Tilney Hardiment is interested in the subtle implications of images rather than framing what is known.
Her practice is essentially concerned with the abstract nature of forms and focuses on their evocative qualities by emphasising the work’s materiality.
Hardiment studied fine art painting at Bath Academy of Art from 1982 – 1985 where she studied under Michael Simpson, Maria Lalic, and Peter Kinley and came into contact with Paula Rego, Anthony Gormley, and Susan Hiller. In 2009 she completed a Fine Art MA at the University of Brighton.
Hardiment has worked predominantly with oil on cqweanvas for forty years.
In the 1980s, fascinated by Wassily Kandinsky’s spiritual theories of art, and abstract twentieth century painting, Hardiment’s work was driven by intuitive decisions influenced by the metaphysical nature of colour. With a keen critical awareness of the principles of colour field painting, the large scale abstracted architectural paintings she produced at this time was a direction validated by the study of works by Basquiat, Guston, Tapies, Marcus Lupertz and Hodgkin.
In 1987 Hardiment moved to New York where she worked in SoHo and exhibited, among other galleries, at the Anita Shapolsky Gallery on Spring Street.

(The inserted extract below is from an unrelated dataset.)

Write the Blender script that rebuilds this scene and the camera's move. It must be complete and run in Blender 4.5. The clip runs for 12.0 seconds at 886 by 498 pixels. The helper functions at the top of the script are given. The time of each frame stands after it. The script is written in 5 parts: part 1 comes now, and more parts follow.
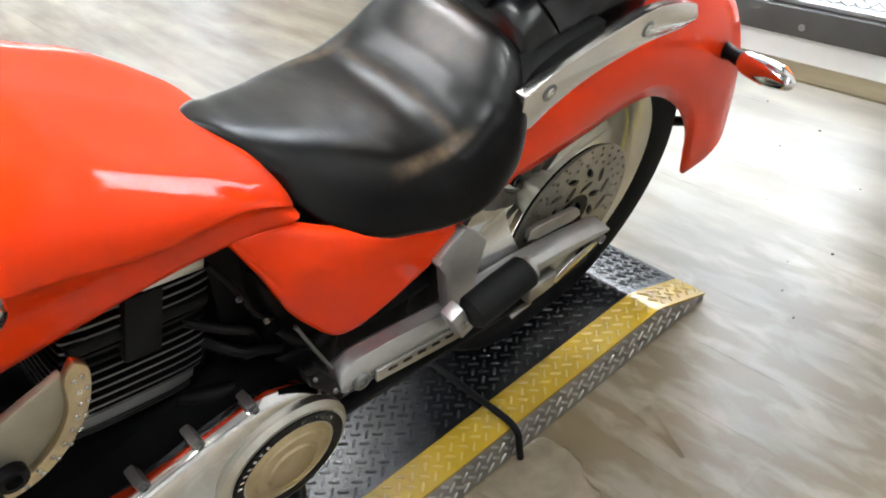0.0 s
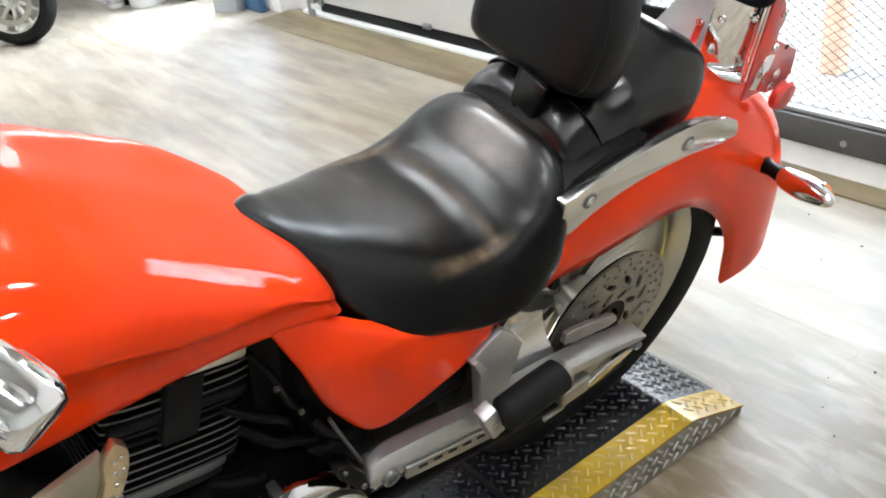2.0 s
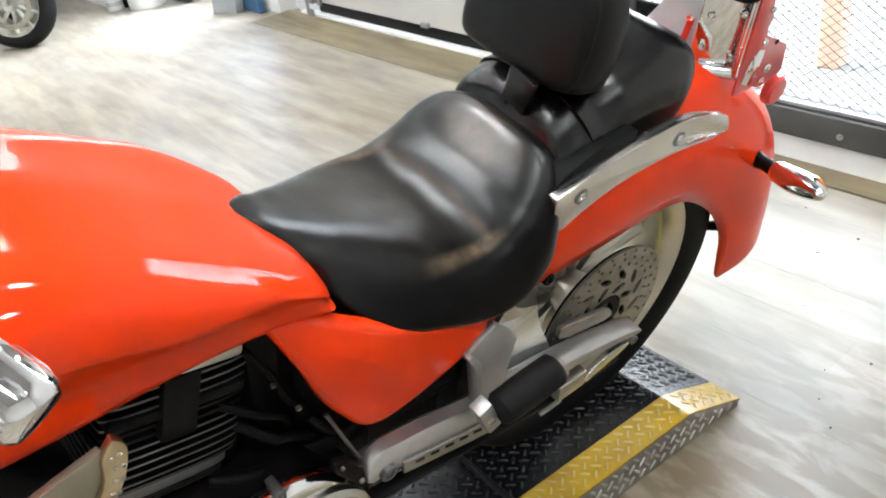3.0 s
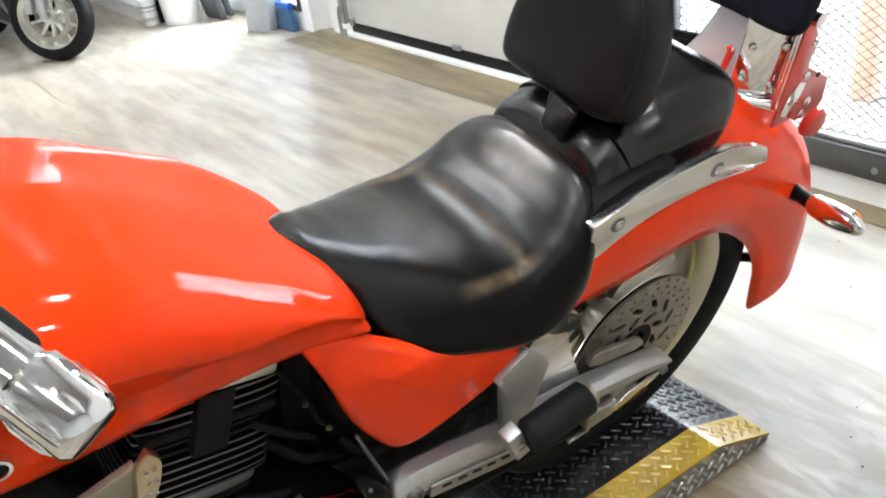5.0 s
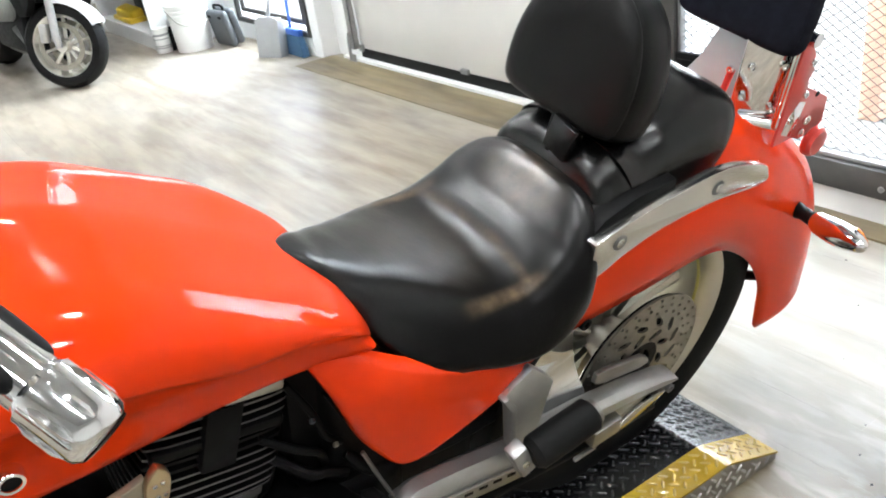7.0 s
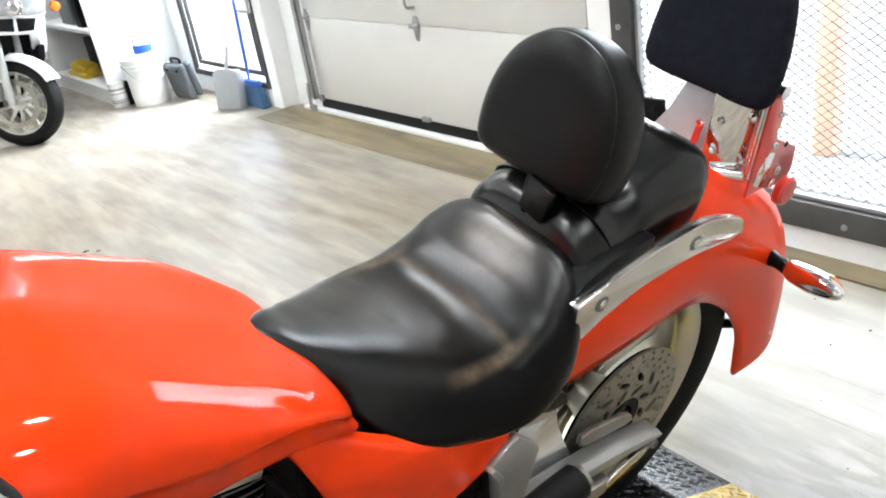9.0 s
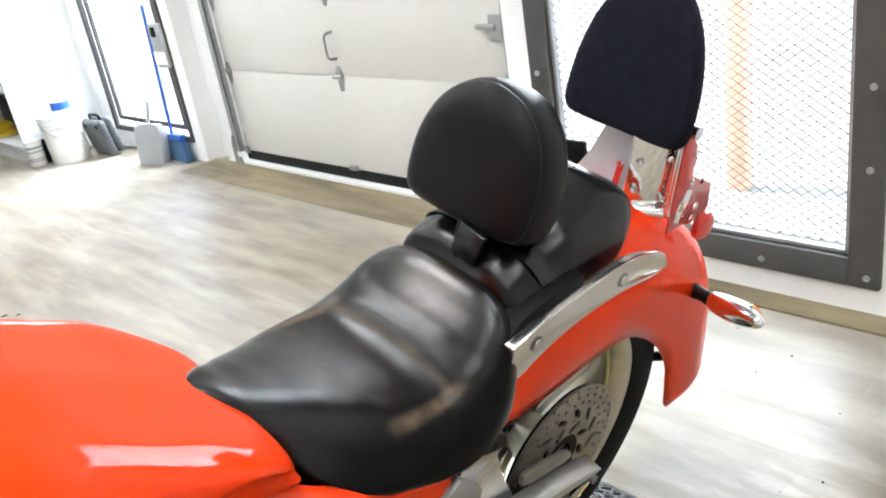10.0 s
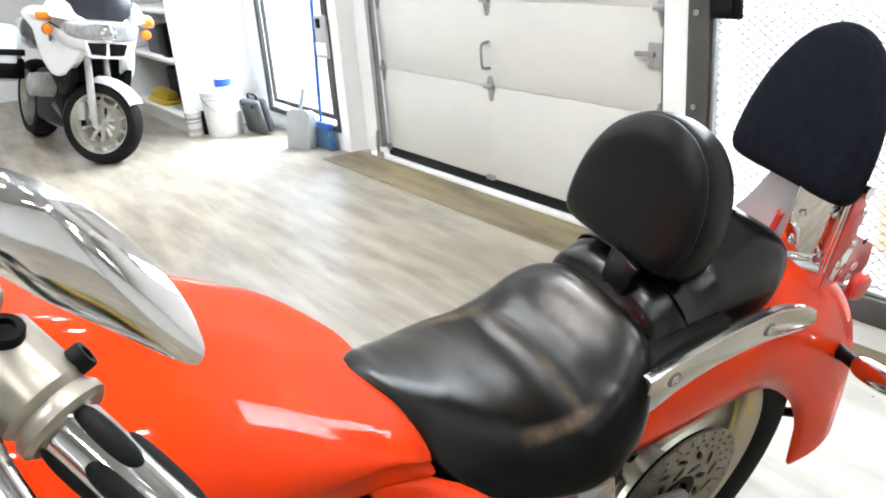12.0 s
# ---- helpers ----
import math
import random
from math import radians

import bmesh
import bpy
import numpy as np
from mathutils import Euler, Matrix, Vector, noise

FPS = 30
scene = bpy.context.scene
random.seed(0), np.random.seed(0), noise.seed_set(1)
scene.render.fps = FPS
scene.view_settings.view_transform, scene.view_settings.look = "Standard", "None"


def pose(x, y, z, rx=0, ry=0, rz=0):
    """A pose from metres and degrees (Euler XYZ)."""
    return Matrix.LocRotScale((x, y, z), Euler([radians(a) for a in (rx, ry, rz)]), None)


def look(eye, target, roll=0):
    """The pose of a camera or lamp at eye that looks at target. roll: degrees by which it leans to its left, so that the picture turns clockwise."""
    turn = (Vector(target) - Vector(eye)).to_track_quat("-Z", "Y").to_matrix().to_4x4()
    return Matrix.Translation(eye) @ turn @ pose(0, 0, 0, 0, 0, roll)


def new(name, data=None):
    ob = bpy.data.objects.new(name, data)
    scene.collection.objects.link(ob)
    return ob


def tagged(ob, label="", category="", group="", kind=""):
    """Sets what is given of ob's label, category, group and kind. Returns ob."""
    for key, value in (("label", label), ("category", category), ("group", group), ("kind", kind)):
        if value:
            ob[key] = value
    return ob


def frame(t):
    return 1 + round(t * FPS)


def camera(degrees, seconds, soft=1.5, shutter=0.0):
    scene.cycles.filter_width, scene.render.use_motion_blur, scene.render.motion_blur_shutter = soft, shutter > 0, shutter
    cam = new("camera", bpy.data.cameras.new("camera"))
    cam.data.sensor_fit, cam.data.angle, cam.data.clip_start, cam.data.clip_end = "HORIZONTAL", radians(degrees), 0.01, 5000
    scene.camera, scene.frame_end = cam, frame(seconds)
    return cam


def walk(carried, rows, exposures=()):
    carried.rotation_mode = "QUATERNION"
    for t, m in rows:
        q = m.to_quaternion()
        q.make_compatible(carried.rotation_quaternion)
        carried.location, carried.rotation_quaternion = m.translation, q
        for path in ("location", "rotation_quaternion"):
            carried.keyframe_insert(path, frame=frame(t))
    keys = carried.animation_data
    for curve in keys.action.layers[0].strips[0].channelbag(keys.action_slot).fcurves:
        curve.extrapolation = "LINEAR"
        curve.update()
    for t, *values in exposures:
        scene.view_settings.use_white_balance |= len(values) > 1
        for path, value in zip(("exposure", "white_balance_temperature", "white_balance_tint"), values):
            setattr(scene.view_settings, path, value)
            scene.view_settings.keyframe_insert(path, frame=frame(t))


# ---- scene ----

In 1991 she returned to her hometown of London and set up studio off Brick Lane.
During this time, with a desire to deconstruct and refine her practice, Hardiment produced a series of meditative works working with multi media. These lyrical abstract drawings and paintings were aesthetically in tune with the line of abstraction developed by Agnes Martin, Sol LeWitt and Eva Hesse.
Since 2000 Hardiment’s practice evolved from the early work to a focused series of drawings, paintings and giclee prints. She was intent on claiming the female nude as a neutral territory, rather than through the ‘male gaze’. Inspired by the expressive economy of minimalist painting, she employed the forms and shapes of her body as a compositional tool – with an emotive presence.
The series of ‘Touch Paintings’ (oil on aluminium), are painted with fingerprints; the marks reflecting the subject. The intimacy of these are correspondences of natural forms.
In the Internationale Kunst Heute, volume 2017, Ingrid Gardill wrote:
“Hardiment succeeds in releasing and depersonalising herself as subject. The work is no longer bound to the body of an individual, but develops its own life. This allows the viewer to freely associate with the extremely poetic play of the captivating forms”
Hardiment explored painting and drawing from photographs of her body – as a process of employing the physical and transforming it to other levels of suggestion.
The merging of these two processes: the mechanical (a photograph) and the handmade, sets up a tension, a dichotomy of media that vie for their synonymous value – as one is a frozen moment in time, and the other process based.
These lyrical images – captured moments – have been transformed through different media into metaphorical figurative landscapes, releasing the still nature of their photographic origins into sensual material planes that touch on the metaphysical nature of being.